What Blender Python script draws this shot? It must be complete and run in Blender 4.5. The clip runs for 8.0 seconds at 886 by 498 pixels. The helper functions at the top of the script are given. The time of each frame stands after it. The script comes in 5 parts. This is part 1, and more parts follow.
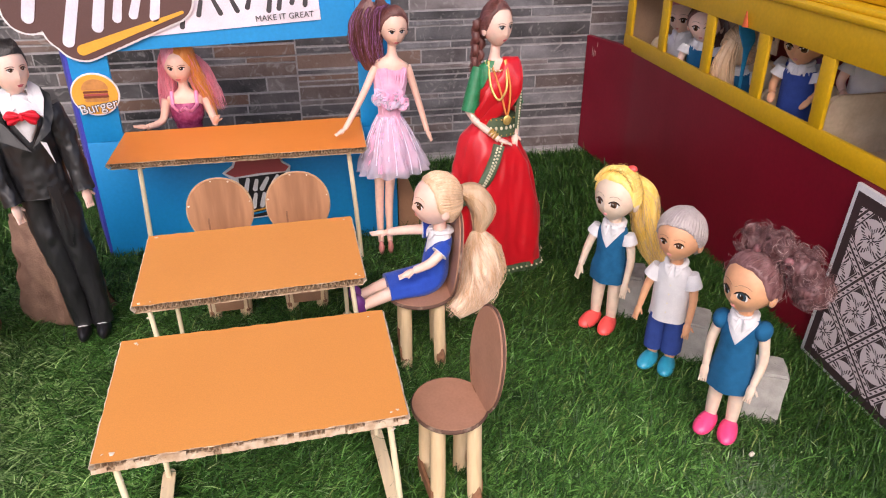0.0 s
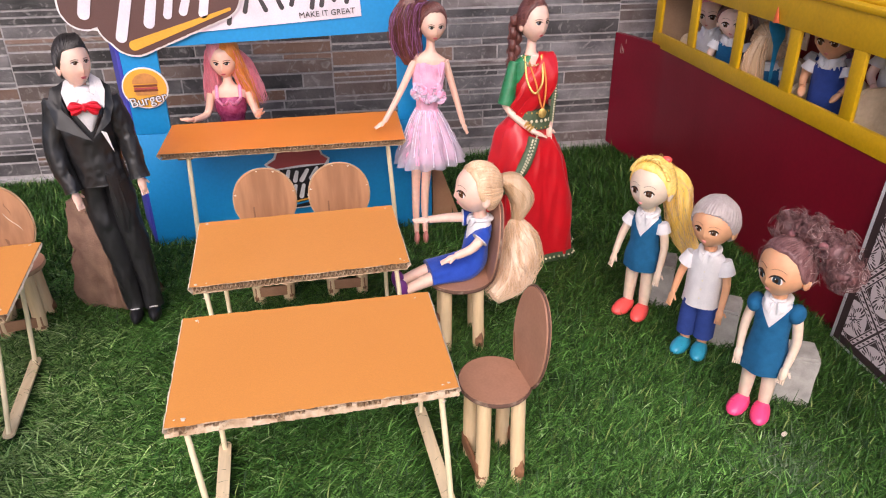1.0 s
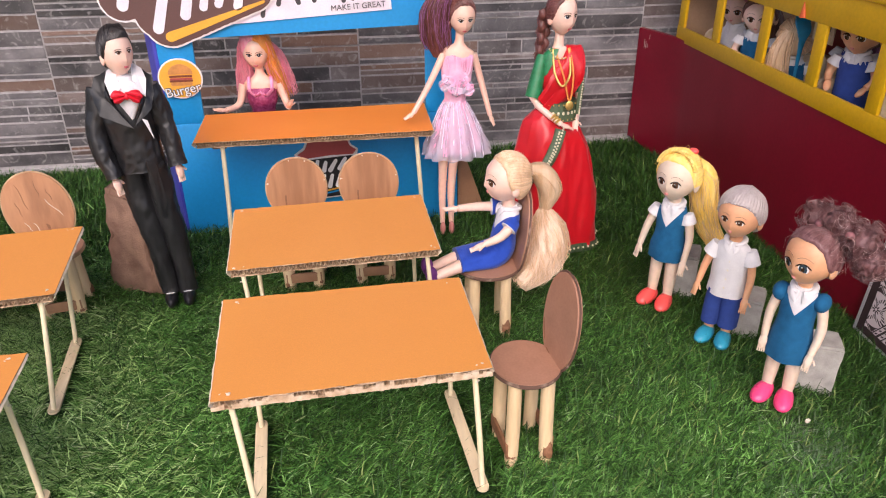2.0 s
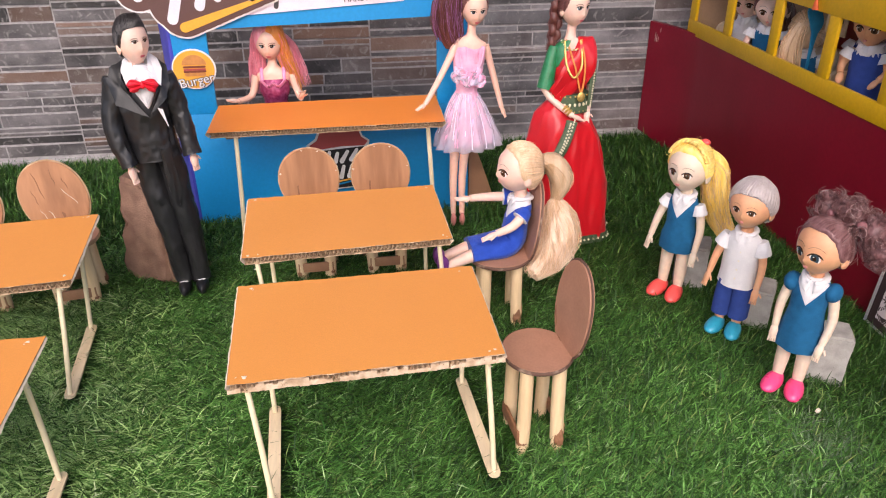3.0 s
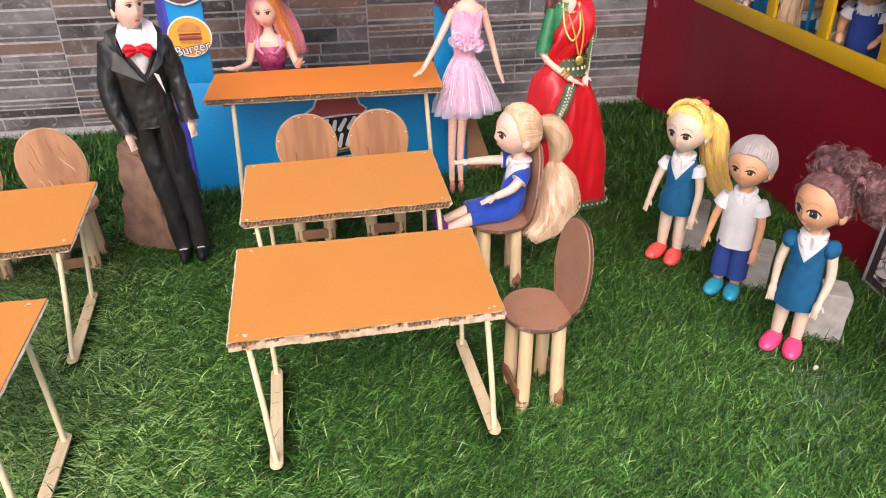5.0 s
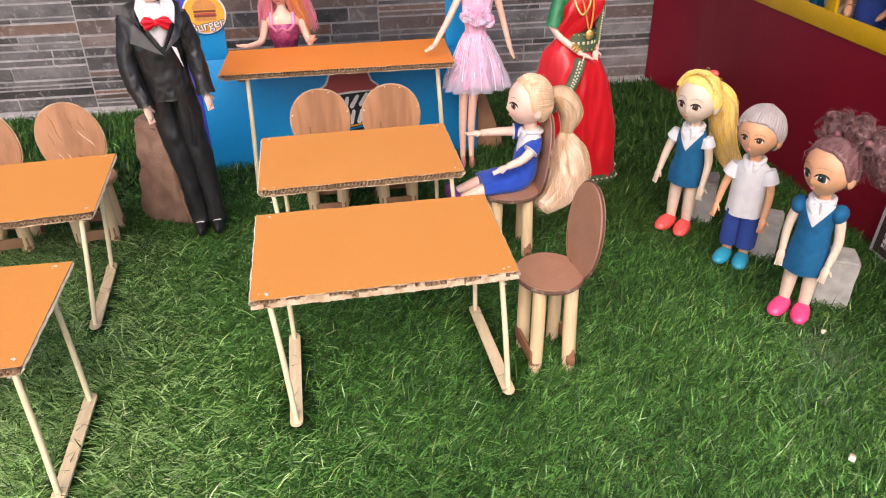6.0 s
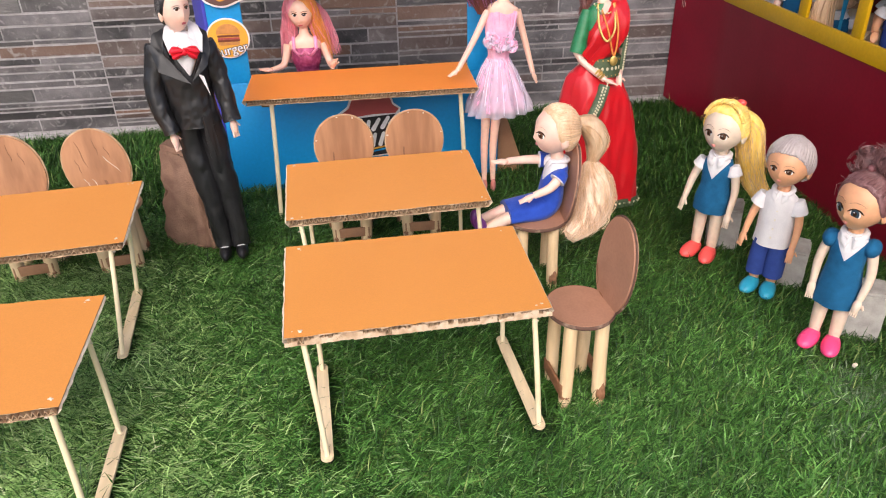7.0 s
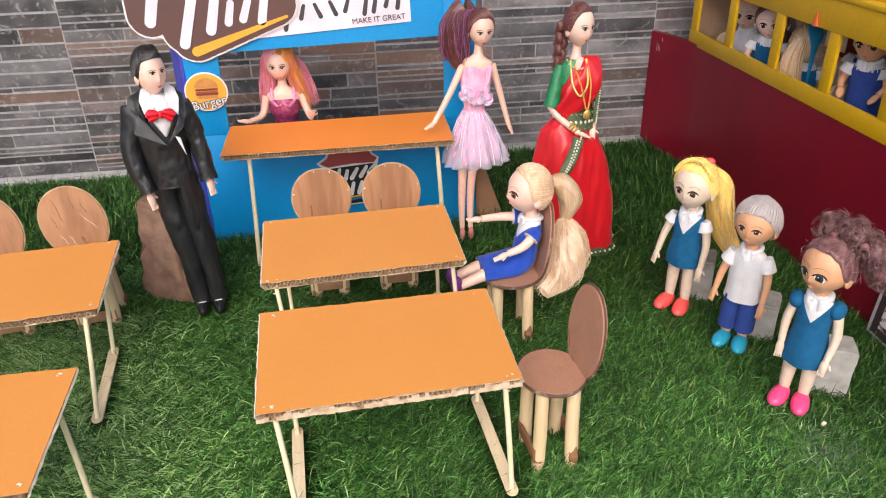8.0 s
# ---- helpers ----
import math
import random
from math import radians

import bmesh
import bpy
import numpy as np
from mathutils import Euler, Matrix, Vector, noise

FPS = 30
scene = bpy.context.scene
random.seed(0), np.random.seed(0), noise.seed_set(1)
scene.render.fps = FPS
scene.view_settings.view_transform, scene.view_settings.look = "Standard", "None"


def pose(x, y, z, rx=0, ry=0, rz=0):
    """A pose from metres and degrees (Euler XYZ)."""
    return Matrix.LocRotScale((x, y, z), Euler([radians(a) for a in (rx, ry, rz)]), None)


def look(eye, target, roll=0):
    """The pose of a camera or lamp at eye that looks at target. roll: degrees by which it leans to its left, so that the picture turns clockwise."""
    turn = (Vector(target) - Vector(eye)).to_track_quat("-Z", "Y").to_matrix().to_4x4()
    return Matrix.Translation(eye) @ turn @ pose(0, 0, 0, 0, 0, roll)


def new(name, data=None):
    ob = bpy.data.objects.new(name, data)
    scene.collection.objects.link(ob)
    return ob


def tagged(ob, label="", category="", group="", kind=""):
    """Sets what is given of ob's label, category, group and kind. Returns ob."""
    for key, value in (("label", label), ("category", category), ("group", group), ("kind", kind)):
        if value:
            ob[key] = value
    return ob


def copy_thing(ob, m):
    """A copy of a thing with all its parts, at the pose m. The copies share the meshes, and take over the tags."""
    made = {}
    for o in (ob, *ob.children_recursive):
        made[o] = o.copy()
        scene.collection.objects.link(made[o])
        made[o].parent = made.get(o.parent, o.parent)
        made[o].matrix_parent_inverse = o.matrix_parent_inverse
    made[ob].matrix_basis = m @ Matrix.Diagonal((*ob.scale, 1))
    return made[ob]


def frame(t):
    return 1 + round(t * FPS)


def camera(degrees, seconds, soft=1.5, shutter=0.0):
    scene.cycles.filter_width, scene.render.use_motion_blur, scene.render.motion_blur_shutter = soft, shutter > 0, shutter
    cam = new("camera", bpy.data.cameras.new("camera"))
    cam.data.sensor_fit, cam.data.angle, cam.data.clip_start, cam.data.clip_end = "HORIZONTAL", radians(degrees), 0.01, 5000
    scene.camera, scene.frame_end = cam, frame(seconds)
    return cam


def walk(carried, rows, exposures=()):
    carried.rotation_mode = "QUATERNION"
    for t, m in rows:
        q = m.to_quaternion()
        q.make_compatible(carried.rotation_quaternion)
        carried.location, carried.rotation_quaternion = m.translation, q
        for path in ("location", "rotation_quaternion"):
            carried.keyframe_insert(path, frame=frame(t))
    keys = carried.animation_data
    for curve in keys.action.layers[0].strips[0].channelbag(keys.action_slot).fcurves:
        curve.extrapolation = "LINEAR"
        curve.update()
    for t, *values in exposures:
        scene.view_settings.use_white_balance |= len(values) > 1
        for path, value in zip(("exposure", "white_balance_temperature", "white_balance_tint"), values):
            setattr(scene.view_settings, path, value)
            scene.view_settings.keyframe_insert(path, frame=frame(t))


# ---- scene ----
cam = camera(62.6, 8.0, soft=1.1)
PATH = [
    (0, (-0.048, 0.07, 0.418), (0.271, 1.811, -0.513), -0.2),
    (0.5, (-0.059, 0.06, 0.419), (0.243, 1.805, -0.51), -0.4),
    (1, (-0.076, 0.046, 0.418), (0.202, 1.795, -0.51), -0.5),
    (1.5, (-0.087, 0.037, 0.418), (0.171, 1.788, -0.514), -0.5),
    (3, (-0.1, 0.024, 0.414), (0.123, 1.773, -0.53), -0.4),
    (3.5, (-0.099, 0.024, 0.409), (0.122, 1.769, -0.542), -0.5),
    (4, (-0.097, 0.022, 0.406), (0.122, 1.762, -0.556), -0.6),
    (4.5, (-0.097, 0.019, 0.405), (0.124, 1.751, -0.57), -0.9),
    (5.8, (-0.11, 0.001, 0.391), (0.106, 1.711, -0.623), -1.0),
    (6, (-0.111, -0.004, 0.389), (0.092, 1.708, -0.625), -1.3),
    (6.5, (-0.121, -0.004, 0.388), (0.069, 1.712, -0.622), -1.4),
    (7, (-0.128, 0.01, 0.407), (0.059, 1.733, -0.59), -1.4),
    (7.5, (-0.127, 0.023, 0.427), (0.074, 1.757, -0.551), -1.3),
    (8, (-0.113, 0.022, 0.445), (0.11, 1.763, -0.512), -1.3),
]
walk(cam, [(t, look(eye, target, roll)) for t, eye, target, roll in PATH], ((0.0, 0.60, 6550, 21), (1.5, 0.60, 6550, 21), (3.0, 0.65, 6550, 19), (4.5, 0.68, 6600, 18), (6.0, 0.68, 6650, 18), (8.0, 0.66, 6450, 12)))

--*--

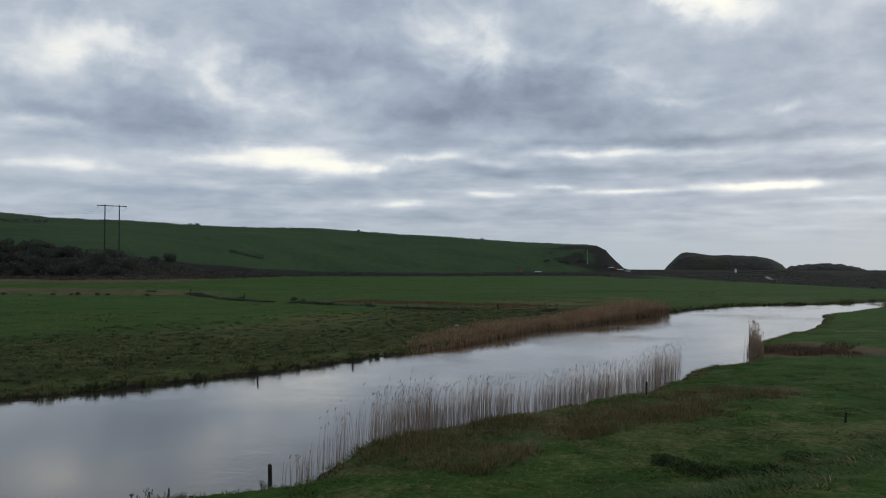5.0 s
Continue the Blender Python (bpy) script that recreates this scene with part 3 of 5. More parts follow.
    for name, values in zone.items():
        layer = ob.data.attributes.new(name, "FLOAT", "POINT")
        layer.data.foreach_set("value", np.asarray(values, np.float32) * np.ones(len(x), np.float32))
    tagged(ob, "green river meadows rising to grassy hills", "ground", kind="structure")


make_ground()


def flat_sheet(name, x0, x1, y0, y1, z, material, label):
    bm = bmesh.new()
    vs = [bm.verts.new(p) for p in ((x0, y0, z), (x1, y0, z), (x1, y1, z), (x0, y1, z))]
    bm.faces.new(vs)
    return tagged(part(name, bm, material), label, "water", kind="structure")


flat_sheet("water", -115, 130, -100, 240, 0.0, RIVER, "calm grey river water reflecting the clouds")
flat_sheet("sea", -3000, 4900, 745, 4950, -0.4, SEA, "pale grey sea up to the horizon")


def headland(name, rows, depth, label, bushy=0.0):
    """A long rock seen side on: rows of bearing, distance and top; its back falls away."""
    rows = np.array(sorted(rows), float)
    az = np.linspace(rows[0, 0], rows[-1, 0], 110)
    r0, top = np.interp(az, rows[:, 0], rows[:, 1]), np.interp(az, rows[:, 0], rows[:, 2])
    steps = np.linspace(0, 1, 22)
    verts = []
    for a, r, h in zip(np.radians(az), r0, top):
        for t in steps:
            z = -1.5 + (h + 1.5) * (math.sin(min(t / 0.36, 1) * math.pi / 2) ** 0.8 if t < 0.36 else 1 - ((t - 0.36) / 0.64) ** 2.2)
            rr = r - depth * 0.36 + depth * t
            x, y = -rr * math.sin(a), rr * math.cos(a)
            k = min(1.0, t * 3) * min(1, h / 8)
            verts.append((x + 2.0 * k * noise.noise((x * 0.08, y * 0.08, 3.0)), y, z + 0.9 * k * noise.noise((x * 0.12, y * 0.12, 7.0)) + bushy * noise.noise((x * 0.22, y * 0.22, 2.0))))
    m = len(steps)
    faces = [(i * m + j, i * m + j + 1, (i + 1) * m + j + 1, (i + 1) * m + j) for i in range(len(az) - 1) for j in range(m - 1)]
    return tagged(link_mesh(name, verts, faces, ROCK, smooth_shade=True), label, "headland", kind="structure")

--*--

> **Task requirements**
Copy out each line in the listing that has the word "keys".

> **Written solution**
    keys = carried.animation_data
    for curve in keys.action.layers[0].strips[0].channelbag(keys.action_slot).fcurves:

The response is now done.